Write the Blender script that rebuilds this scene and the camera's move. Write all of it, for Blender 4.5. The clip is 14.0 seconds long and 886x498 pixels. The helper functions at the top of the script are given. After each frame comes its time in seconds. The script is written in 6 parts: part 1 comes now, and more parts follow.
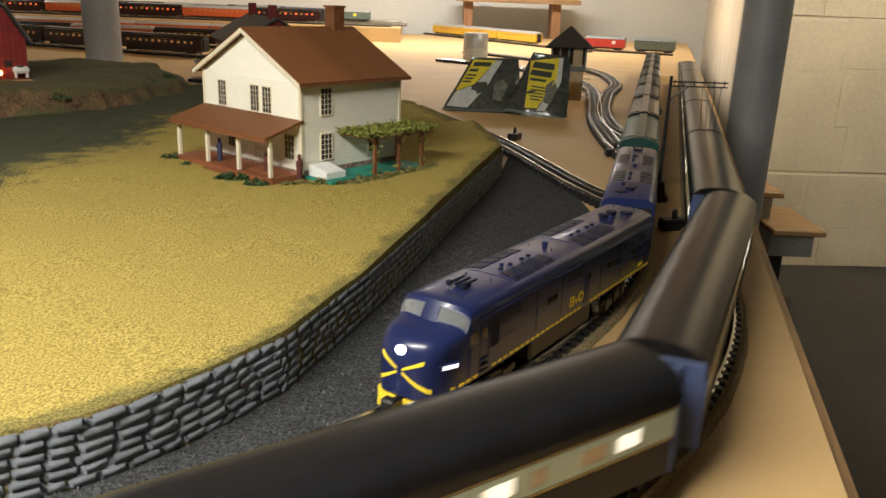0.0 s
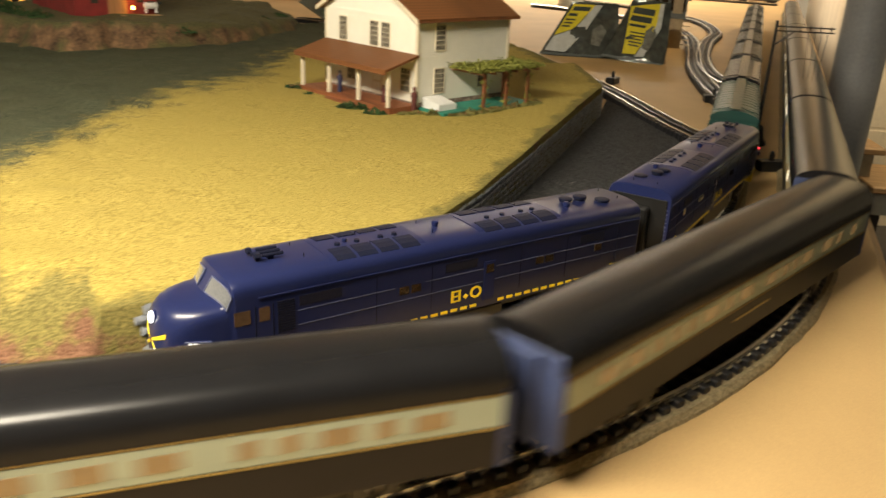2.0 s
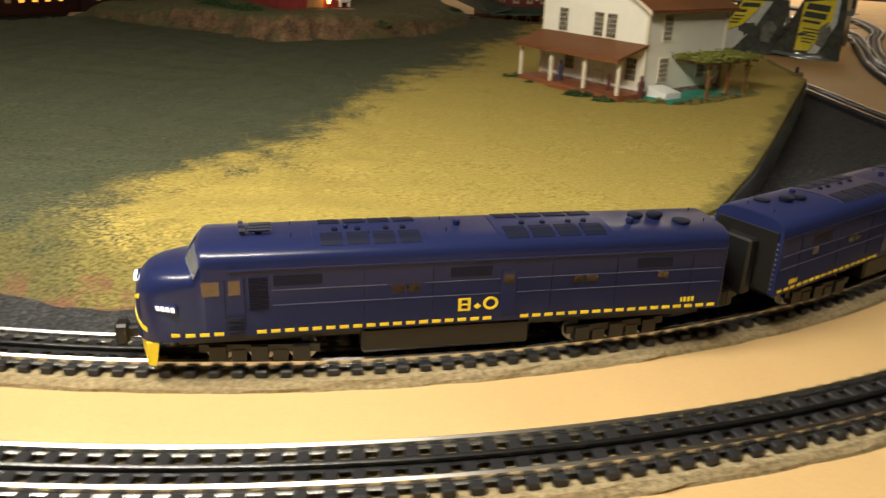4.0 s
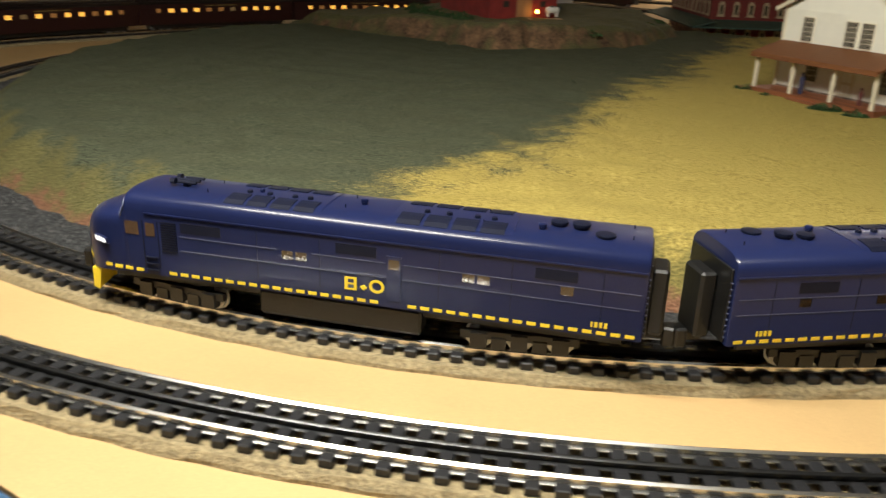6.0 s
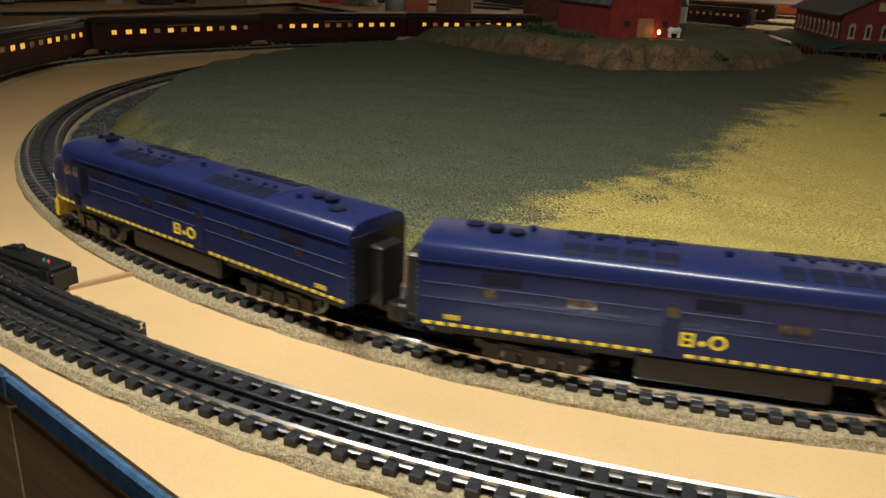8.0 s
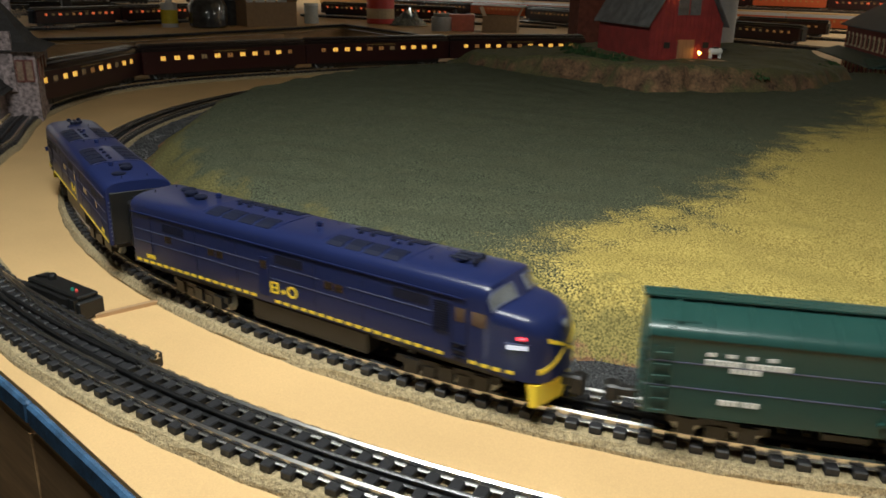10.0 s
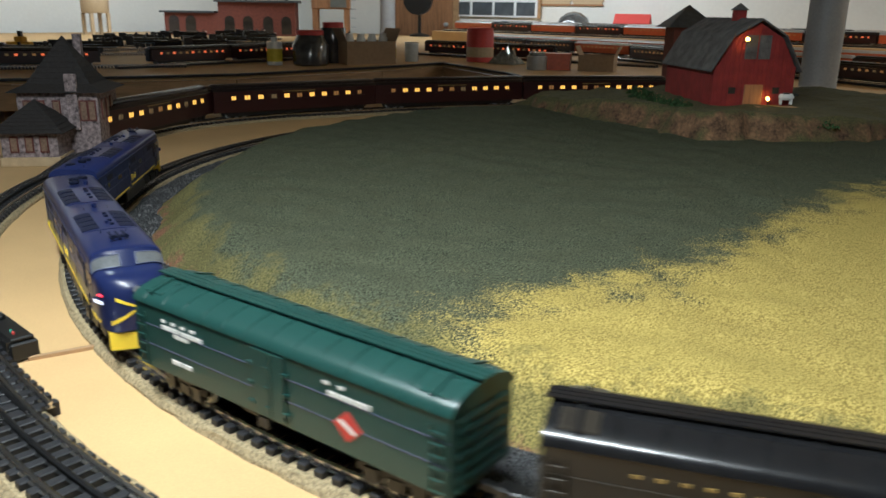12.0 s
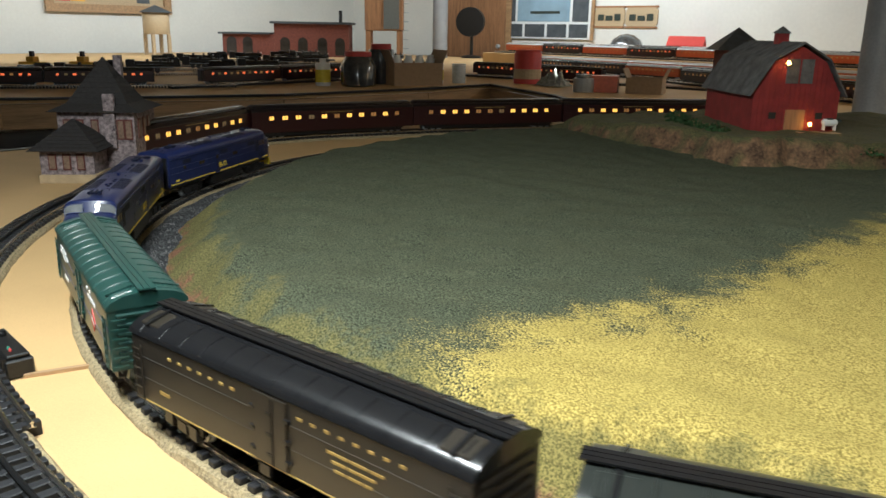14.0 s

.....

• Task instructions
Images in the data above are to be skipped. Retype all other material exactly.

• Answer
Write the Blender script that rebuilds this scene and the camera's move. Write all of it, for Blender 4.5. The clip is 14.0 seconds long and 886x498 pixels. The helper functions at the top of the script are given. After each frame comes its time in seconds. The script is written in 6 parts: part 1 comes now, and more parts follow.
0.0 s
2.0 s
4.0 s
6.0 s
8.0 s
10.0 s
12.0 s
14.0 s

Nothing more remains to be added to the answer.